Racist Republicans Crusade To Keep Dr. Martin Luther King’s Dream Unfulfilled

Last updated on July 17th, 2023 at 06:42 pm

MLK dream Alive
While many Americans are fretting over extremists in the Middle East, or which Republican will prevail in the race to be most offensively barbaric, some people will enjoy a day off of work in honor of a great American.  Of course, whether or not an American considers Dr. Martin Luther King Jr. a great American, or worthy of a federal national holiday, is completely dependent on which political party they claim an affiliation. There is a quote that has several variations and hardly any dispute that the sentiment is gospel truth. Roughly reiterated it goes “I’m not saying all Republicans are racists, but all racists are certainly Republicans.”

If Dr. Martin Luther King were alive today, the Republican would certainly grieve over the blatant racism “his party” has embraced as a major policy platform since Americans elected an African American man as President; twice no less.  When Barack Obama won the 2008 general election, many Americans were certain that America had turned the corner and that overt racism and blatant white supremacy was a thing of the past. For many Americans however, Obama’s election was not a transformation of a once racially intolerant society and more of a shift away from war and economic disaster. Still, there was a significant amount of hope that the country’s devotion to racism had waned even though across the former Confederacy Barack Obama was treated like Republicans portrayed him; not an American because he was not a white man.

Since Donald Trump has come on the scene, many pundits like to claim the prevalent racism in Republican ranks is his doing, but that is as absurd as saying Trump and Ted Cruz are pulling the evangelical right closer to being all-out barbarians. That simply is not true. In the same way the religious right has always supported brutality towards any non-compliance regardless of their Republican champion du jour,  American racists and white supremacists have been lusting for a race war long before Donald Trump or the GOP officially made racial animus toward people of color part and parcel of party policy and a populist movement among conservatives; especially in the former Confederacy. There are plenty of examples to back up that claim.
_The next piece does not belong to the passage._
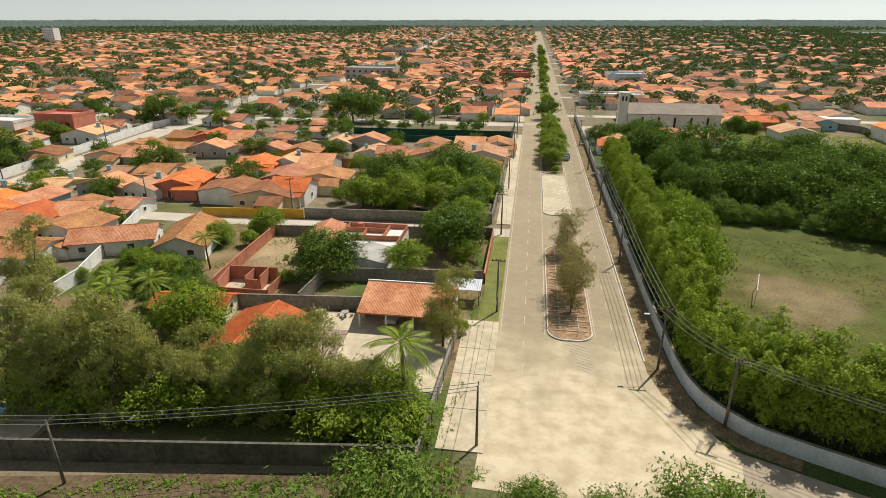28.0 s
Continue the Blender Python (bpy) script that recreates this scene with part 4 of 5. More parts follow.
def car(paint, label):
    root = tagged(new("car"), label, "car")
    bm = bmesh.new()
    prof = [(-2.05, 0.35), (2.05, 0.35), (2.1, 0.62), (2.0, 0.86), (1.05, 0.95), (0.35, 1.42), (-1.25, 1.45), (-1.85, 1.0), (-2.1, 0.9)]
    a = [bm.verts.new((-0.84 + (0.14 if z > 1.2 else 0), y, z)) for y, z in prof]
    b = [bm.verts.new((0.84 - (0.14 if z > 1.2 else 0), y, z)) for y, z in prof]
    bm.faces.new(a), bm.faces.new(b[::-1])
    for i in range(len(prof)):
        j = (i + 1) % len(prof)
        bm.faces.new((a[i], b[i], b[j], a[j]))
    bmesh.ops.recalc_face_normals(bm, faces=bm.faces)
    bmesh.ops.bevel(bm, geom=list(bm.edges), offset=0.06, segments=2, affect="EDGES")
    me = bpy.data.meshes.new("body")
    bm.to_mesh(me)
    bm.free()
    me.materials.append(paint)
    o = new("body", me)
    o.parent = root
    part("windscreen", Solid().face([(-0.62, 0.42, 1.385), (0.62, 0.42, 1.385), (0.72, 0.98, 1.01), (-0.72, 0.98, 1.01)]), GLASSB, root)
    part("rear_window", Solid().face([(-0.62, -1.34, 1.4), (0.62, -1.34, 1.4), (0.7, -1.78, 1.08), (-0.7, -1.78, 1.08)]), GLASSB, root)
    for sx in (-1, 1):
        part("side_window", Solid().face([(sx * 0.85, 0.75, 1.0), (sx * 0.74, 0.3, 1.36), (sx * 0.74, -1.2, 1.38), (sx * 0.85, -1.6, 1.0)]), GLASSB, root)
        part("headlight", Solid().box(sx * 0.72 - 0.14, 2.0, 0.66, sx * 0.72 + 0.14, 2.09, 0.8), METAL, root)
        for y in (-1.25, 1.3):
            wh = part("wheel", Solid().tube([(sx * 0.62, y, 0.31), (sx * 0.88, y, 0.31)], [0.31, 0.31], 12), TYRE, root)
            part("rim", Solid().tube([(sx * 0.87, y, 0.31), (sx * 0.9, y, 0.31)], [0.19, 0.17], 8), METAL, wh)
    return root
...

For example, the Voting Rights Act was never challenged until African Americans came out in force to vote for an African American man as President. Suddenly there were absurd claims of a pressing need to control voting that inspired Republican-governed Confederate states most affected by the VRA to pass vote suppression laws specifically targeting African American communities. When the challenges finally reached the nation’s highest court, conservative Justices ruled that racism was over and Confederate states could deny people of color the right to vote based on racial animus; the conservative Court knew there was no other reason. What gave away the conservative Justice’s true belief that racism was not dead was their counsel to Congress to “fix” the Voting Rights Act so African Americans could exercise their constitutional right. Since Republicans control Congress, either by majority or by obstruction, there has been no action on the Voting Rights Act because racism.

Racism has become so mainstream among Dr. King’s former party that throughout the 2012 general election campaign using racist dog whistles was a mainstay of Willard Romney and his campaign. Just a couple of weeks ago, conservative Supreme Court Justice Antonin Scalia blatantly stated that  African Americans belong in “slower colleges” where they could “keep up academically.”  The current Speaker of the House, Paul Ryan made his party proud and his base happy when he said that African Americans were responsible for America’s crushing poverty because they “never even think about working or even learning the value of work.”

Racism has gotten so bad that after an epidemic of white law enforcement officers murdering unarmed African Americans, a “Black Lives Matter” (BLM) movement arose only to face more racism from Republicans and conservatives. Even before the BLM movement started, white supremacists and the KKK that have dreamt of a race war to “whiten” America rushed to confront unarmed innocent demonstrators because they were African American and no-one even blinked. In fact, white supremacists have openly endorsed racist Donald Trump because he is speaks their language and represents their best hope of an Aryan nation every time he says “make America great (read white) again.”

It is a sad fact of life that despite the Civil Rights movement, the Voting Rights Act, and election of an African American man as President, racism is as rampant in America as it was when Dr. King marched and revealed his dream. It was a dream that Republicans were never going to allow to come to fruition because it would mean their predilection to use hate for political profit is over. By institutionalizing racial animus as an official party policy, there is precious little any American can do but hope the GOP vanishes off the face of the Earth because although not all Republicans are racists, all racists are Republicans and as long as they control America Dr. King’s dream will remain a dream.